#### Dataset extract:
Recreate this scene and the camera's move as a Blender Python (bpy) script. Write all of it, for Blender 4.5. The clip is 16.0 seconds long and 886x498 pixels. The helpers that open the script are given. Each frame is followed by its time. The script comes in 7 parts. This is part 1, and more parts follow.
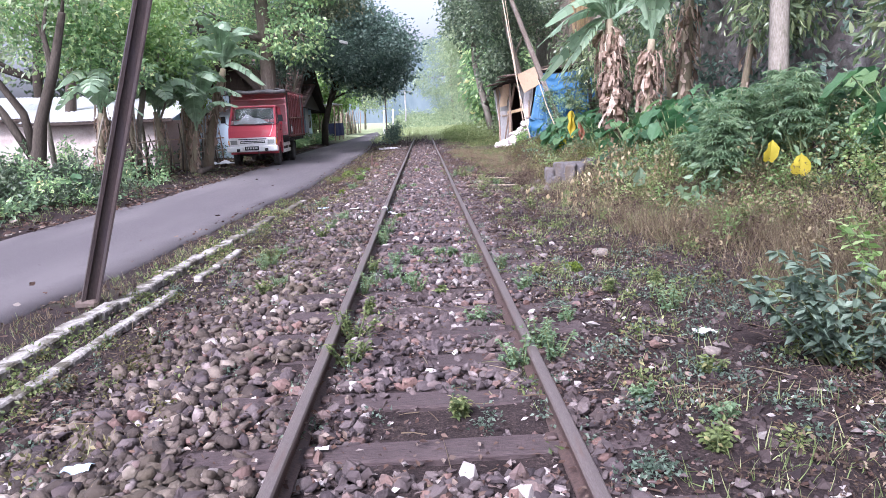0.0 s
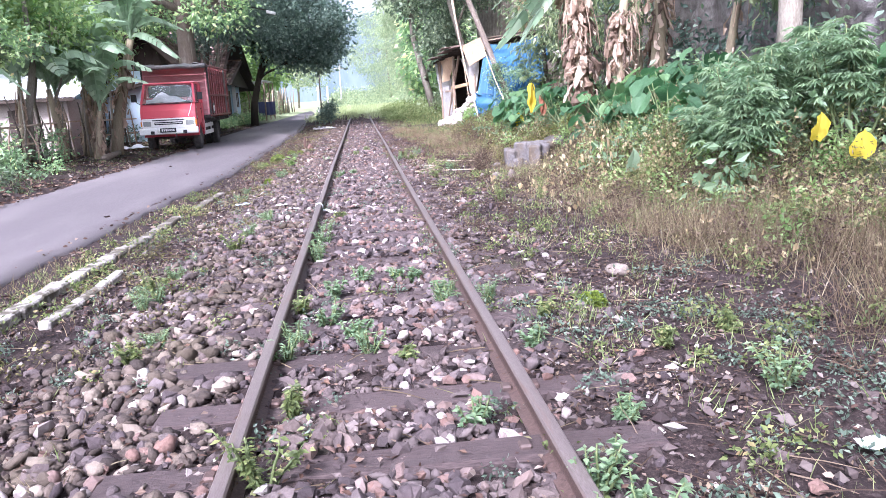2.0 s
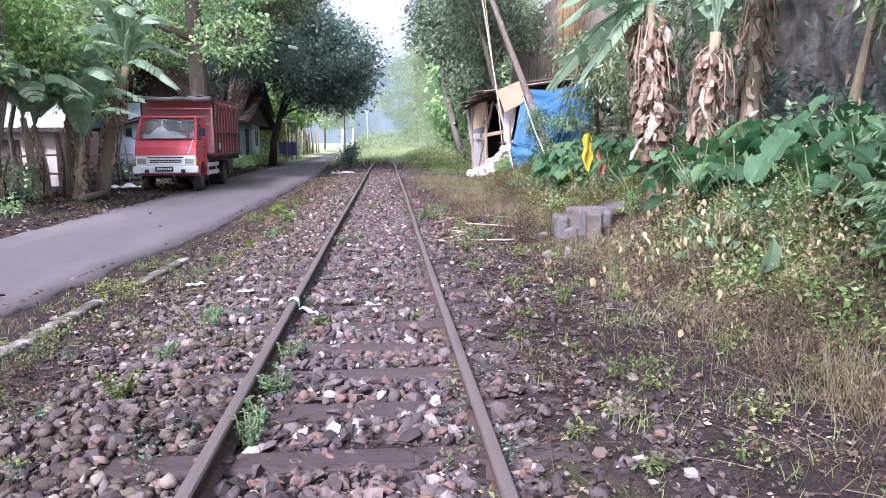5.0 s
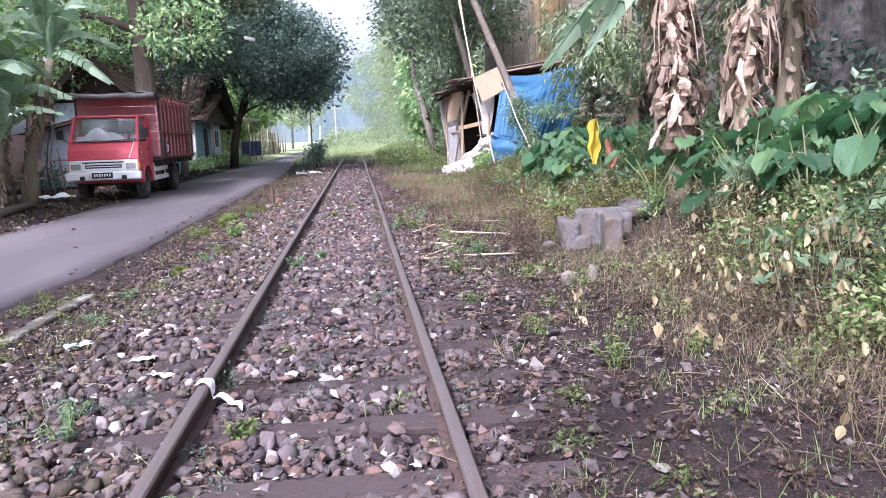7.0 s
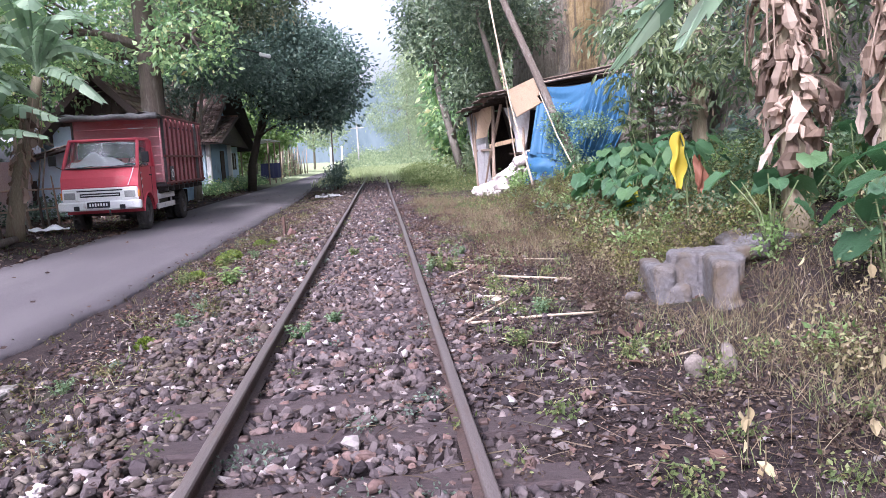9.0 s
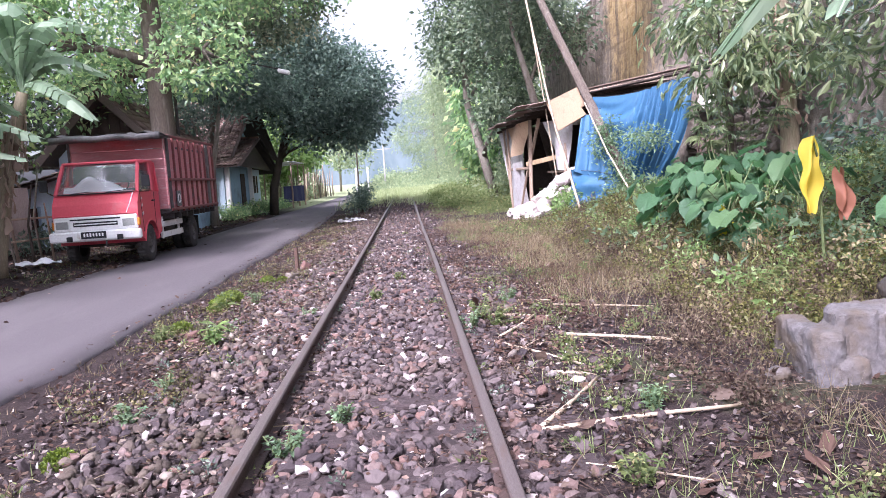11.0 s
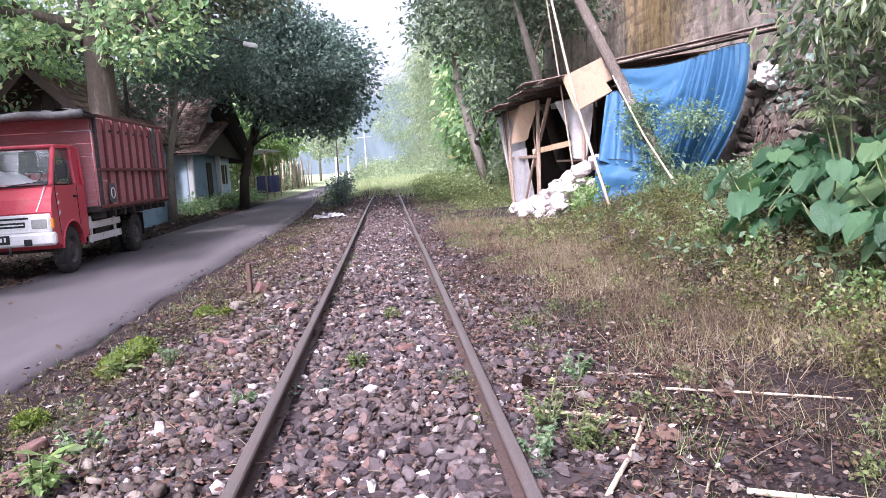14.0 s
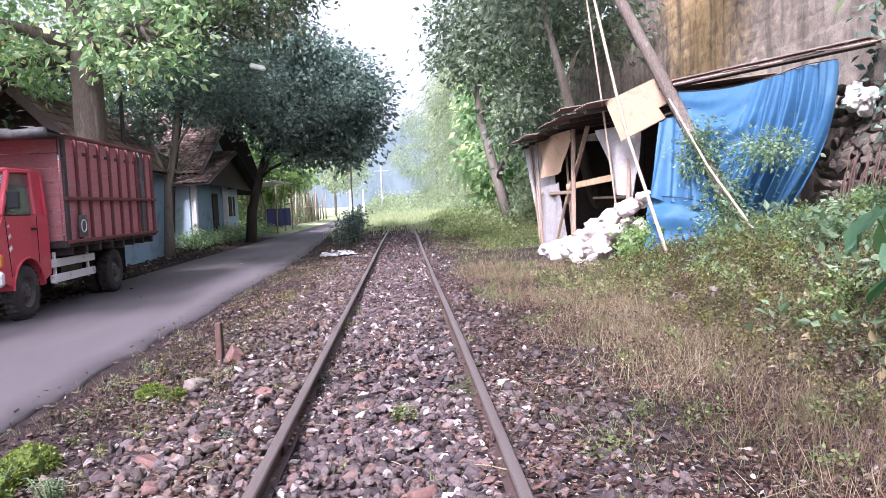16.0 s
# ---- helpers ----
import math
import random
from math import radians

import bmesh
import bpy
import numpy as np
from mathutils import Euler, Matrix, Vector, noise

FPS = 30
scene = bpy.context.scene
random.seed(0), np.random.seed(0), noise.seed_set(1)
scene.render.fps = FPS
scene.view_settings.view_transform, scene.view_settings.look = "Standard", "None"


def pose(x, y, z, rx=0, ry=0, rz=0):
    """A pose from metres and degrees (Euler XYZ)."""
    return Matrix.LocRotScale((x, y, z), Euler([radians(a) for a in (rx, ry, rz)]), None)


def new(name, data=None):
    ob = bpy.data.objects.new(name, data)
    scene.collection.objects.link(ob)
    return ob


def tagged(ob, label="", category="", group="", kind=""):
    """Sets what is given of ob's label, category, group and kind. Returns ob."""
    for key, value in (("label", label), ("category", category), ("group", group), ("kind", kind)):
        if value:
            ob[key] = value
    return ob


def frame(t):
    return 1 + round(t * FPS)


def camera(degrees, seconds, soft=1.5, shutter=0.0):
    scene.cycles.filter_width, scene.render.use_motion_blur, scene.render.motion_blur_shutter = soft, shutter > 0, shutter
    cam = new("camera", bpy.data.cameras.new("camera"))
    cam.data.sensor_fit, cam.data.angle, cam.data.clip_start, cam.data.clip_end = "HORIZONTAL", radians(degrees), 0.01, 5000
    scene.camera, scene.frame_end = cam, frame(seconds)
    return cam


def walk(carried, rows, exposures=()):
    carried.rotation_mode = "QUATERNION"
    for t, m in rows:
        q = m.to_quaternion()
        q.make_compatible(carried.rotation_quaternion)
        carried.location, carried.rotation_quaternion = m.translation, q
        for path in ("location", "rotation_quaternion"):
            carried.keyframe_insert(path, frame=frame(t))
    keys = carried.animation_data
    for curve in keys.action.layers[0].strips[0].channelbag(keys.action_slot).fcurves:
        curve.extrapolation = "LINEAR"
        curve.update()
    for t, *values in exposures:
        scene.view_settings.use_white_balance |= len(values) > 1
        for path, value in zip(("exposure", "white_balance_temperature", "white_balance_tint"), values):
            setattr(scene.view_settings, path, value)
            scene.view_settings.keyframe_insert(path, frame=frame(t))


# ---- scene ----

#### Exercise brief:
Search the listing for the word "rows" and return each line that holds it.

#### Response below:
def walk(carried, rows, exposures=()):
    for t, m in rows:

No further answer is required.